Ambiguous Freedom in “The Day Nina Simone Stopped Singing”
Freedom means different things to different people and people go to various means to find liberation. In “The Day Nina Simone Stopped Singing,” Darina Al-Joundi lives her life on the idea that nothing should be forbidden in order to be free, but she is really controlled even more by her quest for liberation.
Darina’s Papa is one influence in her life that is controlling her. Any time Darina attempts to make her own decision, her father forces her to rebel. Darina said, “No, I don’t want your whiskey, I’m observing Ramadan.” Her father becomes angry and she then says, “He came rushing at me, grabbed me with one hand, and with the other forced me to drink the whiskey.” Darina has no freedom to make any kind of religious decision because of her father. He says, “Look daughters, look how they’re down on the ground. You..you are never to offer your ass up to the sky. Offer it to men as much as you want, but not to the good Lord. You may drink, go out, lose your virginity, but in my house, I don’t ever want to see anyone pray or fast.” Freedom is making decisions for yourself and letting no one stop you and Darina is controlled by her father instead of truly being liberated.
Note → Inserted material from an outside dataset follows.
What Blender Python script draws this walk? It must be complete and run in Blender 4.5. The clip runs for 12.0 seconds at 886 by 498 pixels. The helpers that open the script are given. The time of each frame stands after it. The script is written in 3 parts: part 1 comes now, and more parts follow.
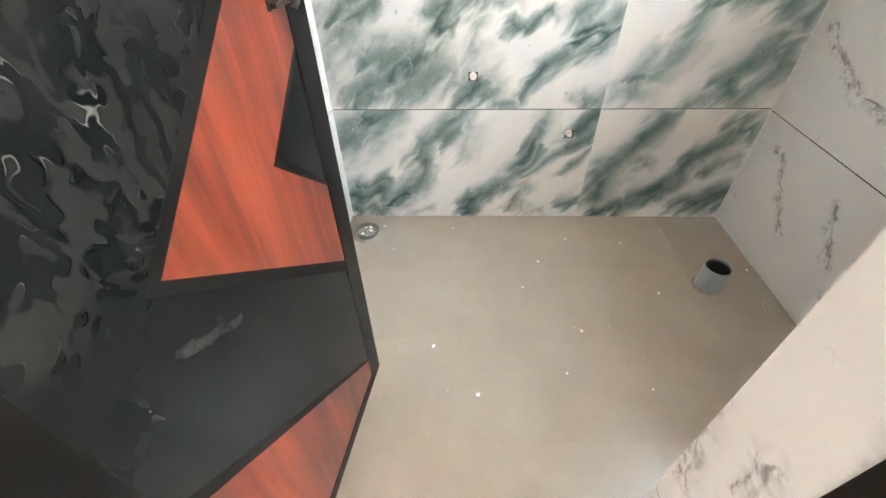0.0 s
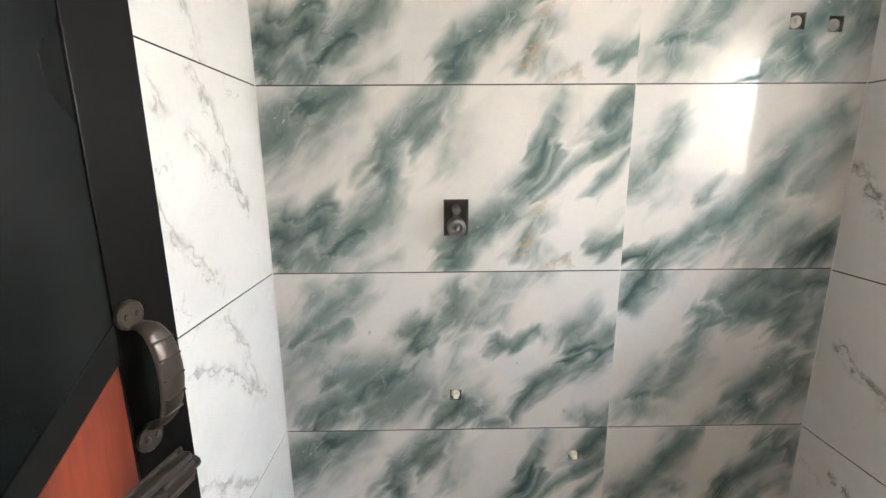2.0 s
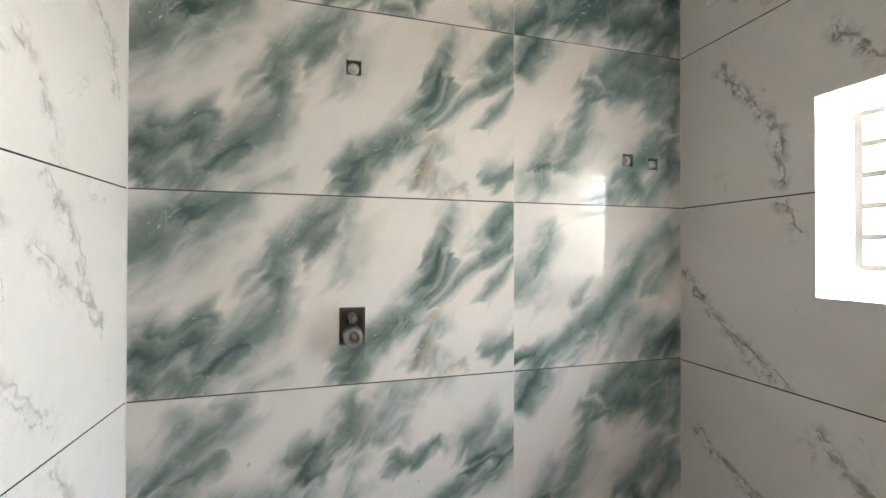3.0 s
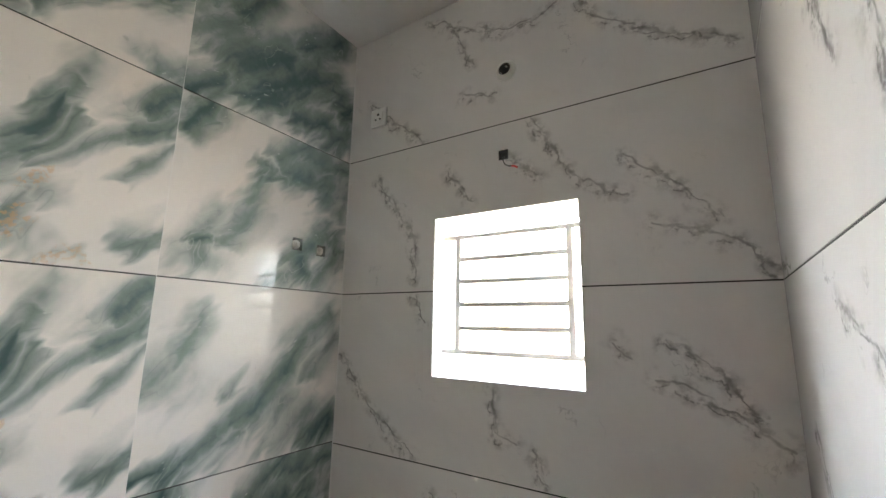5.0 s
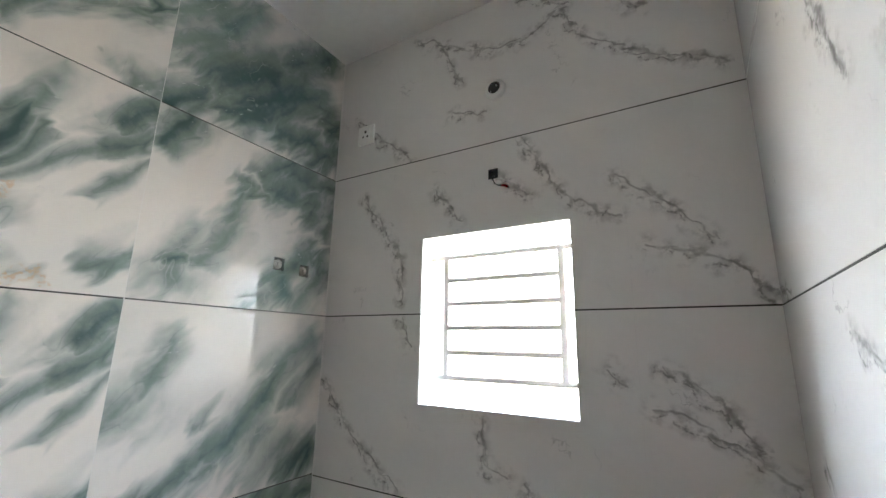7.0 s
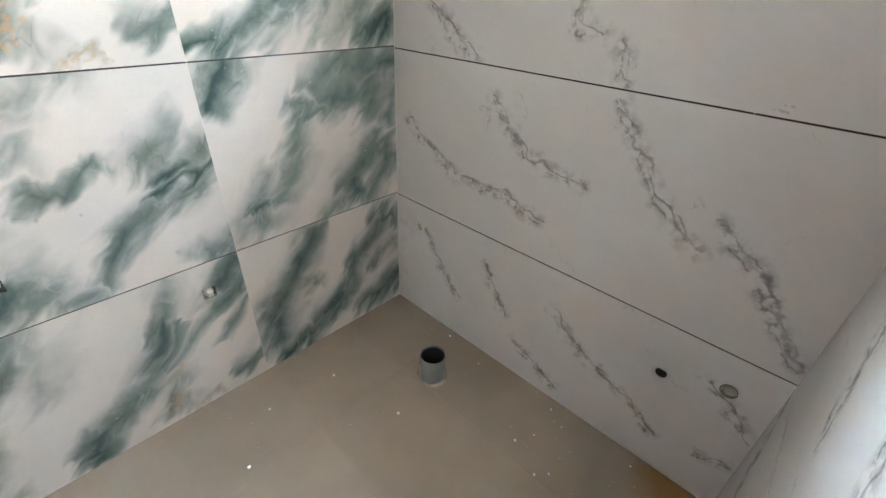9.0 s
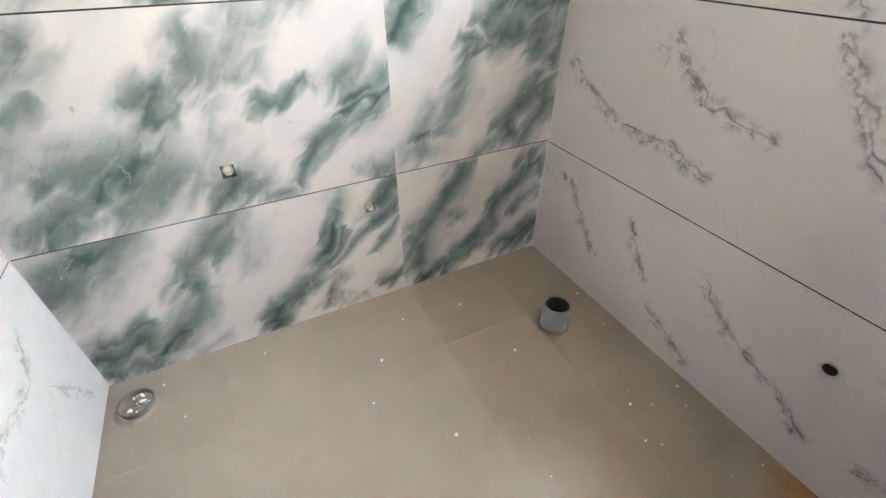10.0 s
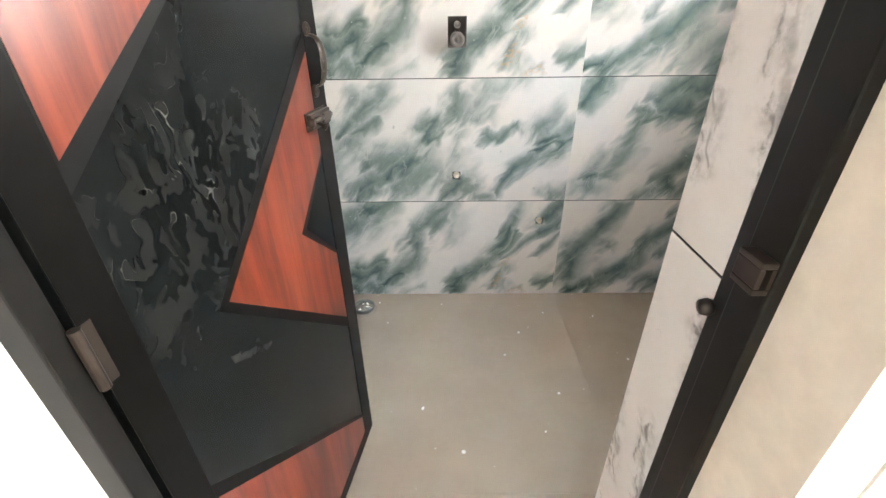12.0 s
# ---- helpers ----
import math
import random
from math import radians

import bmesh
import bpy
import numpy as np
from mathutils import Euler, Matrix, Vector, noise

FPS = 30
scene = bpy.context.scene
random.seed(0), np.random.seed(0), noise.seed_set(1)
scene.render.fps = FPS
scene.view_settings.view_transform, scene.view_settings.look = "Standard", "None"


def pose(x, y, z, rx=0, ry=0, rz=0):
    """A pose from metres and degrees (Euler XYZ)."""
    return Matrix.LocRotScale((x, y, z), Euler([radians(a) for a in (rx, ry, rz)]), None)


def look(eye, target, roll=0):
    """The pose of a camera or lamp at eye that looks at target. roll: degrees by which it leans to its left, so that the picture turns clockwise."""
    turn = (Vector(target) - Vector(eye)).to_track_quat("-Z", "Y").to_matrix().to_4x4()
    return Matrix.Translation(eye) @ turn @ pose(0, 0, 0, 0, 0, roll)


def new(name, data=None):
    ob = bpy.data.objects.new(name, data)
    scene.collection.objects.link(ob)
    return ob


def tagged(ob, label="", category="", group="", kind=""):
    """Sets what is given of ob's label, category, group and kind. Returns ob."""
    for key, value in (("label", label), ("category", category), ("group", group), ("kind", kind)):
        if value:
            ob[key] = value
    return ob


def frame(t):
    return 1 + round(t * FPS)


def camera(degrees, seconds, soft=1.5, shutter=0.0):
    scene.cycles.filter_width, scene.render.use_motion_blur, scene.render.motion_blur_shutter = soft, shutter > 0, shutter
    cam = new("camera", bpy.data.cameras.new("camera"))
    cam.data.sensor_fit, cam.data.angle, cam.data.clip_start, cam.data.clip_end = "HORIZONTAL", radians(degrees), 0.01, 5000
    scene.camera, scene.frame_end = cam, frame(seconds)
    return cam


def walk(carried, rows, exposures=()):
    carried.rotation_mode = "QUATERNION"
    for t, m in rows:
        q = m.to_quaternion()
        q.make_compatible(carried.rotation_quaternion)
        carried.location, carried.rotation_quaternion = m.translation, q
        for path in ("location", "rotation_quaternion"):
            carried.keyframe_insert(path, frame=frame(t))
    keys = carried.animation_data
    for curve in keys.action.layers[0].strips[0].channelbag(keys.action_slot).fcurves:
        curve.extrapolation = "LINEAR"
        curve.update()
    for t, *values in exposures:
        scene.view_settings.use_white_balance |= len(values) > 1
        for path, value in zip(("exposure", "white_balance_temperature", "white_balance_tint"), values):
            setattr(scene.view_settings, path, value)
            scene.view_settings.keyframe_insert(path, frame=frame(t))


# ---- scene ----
cam = camera(93.2, 12.0)
PATH = [
    (0, (0.549, -0.204, 1.389), (0.499, 1.279, 0.048), -1.0),
    (0.5, (0.551, -0.01, 1.408), (0.496, 1.582, 0.198), -0.7),
    (1, (0.584, 0.163, 1.44), (0.522, 1.885, 0.424), -0.6),
    (1.5, (0.578, 0.219, 1.506), (0.545, 2.075, 0.763), -0.5),
    (2, (0.568, 0.205, 1.582), (0.593, 2.161, 1.169), -0.4),
    (2.5, (0.55, 0.214, 1.628), (0.776, 2.197, 1.491), -0.1),
    (3, (0.55, 0.212, 1.636), (1.084, 2.14, 1.649), 0.1),
    (3.5, (0.565, 0.207, 1.637), (1.492, 1.978, 1.716), 0.4),
    (5.3, (0.625, 0.225, 1.712), (2.315, 1.192, 2.169), 1.0),
    (5.5, (0.615, 0.235, 1.734), (2.291, 1.171, 2.296), 0.9),
    (6, (0.595, 0.246, 1.774), (2.223, 1.146, 2.507), 1.0),
    (6.5, (0.616, 0.26, 1.763), (2.231, 1.181, 2.5), 0.9),
    (7, (0.665, 0.242, 1.705), (2.328, 1.258, 2.152), 1.1),
    (7.5, (0.712, 0.251, 1.616), (2.407, 1.314, 1.614), 0.9),
    (9.3, (0.787, 0.252, 1.369), (1.918, 1.426, 0.21), 0.3),
    (9.5, (0.764, 0.241, 1.347), (1.79, 1.503, 0.183), -0.4),
    (10, (0.694, 0.193, 1.352), (1.411, 1.617, 0.145), -0.2),
    (10.5, (0.62, 0.046, 1.33), (1.037, 1.574, 0.109), -0.7),
    (11, (0.604, -0.064, 1.336), (0.772, 1.499, 0.099), -0.9),
    (11.5, (0.575, -0.17, 1.382), (0.628, 1.415, 0.164), -0.7),
    (11.7, (0.589, -0.266, 1.412), (0.6, 1.356, 0.242), -0.8),
    (12, (0.588, -0.459, 1.469), (0.56, 1.283, 0.486), -0.8),
]
EXPOSURES = [(0.0, 1.2, 6350, 9), (0.5, 1.2, 6450, 11), (1.0, 0.85, 6550, 11), (1.5, 0.55, 6500, 11), (2.5, 0.3, 6400, 10), (3.5, -0.05, 6350, 9), (5.5, -0.3, 6300, 9), (6.5, -0.3, 6100, 8), (7.0, -0.25, 5950, 8), (7.5, -0.15, 6000, 8), (9.5, 0.9, 6250, 9), (10.5, 1.0, 6400, 10), (11.2, 1.15, 6400, 11), (11.6, 1.2, 6400, 11), (12.0, 0.85, 6350, 10)]
walk(cam, [(t, look(eye, target, roll)) for t, eye, target, roll in PATH], EXPOSURES)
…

Her need to feel free and rebel is controlling as well. She is consumed and trapped by the constant need to rebel in drastic ways in order to feel free. An example of this is when she says, “My virginity was weighing on me heavily and I felt I needed to rid myself of it as a burdensome object, not by making love, but in some other way.” Darina feels that even the act of making love is in some way taking away from her freedom by being controlled by the other person. She solves this by taking her own virginity so that no one else can have that control over her. Darina also “started doing coke daily, two dollars a gram.” She began a dangerous addiction as a form of freedom. Her association of rebellion and freedom causes her to make drastic and possibly dangerous decisions. The rebellious needs compromise the non-rebellious decisions she may have made on her own.
Darina wants to be liberated and live a life free from control, but she is still controlled and is not free at all. Her father’s oppressing influence on her decisions and her pressing need to rebel from the social norm causes Darina’s true decisions to never be known. Darinia makes decisions based on other influences besides her own thoughts which prevents her from ever being free from control.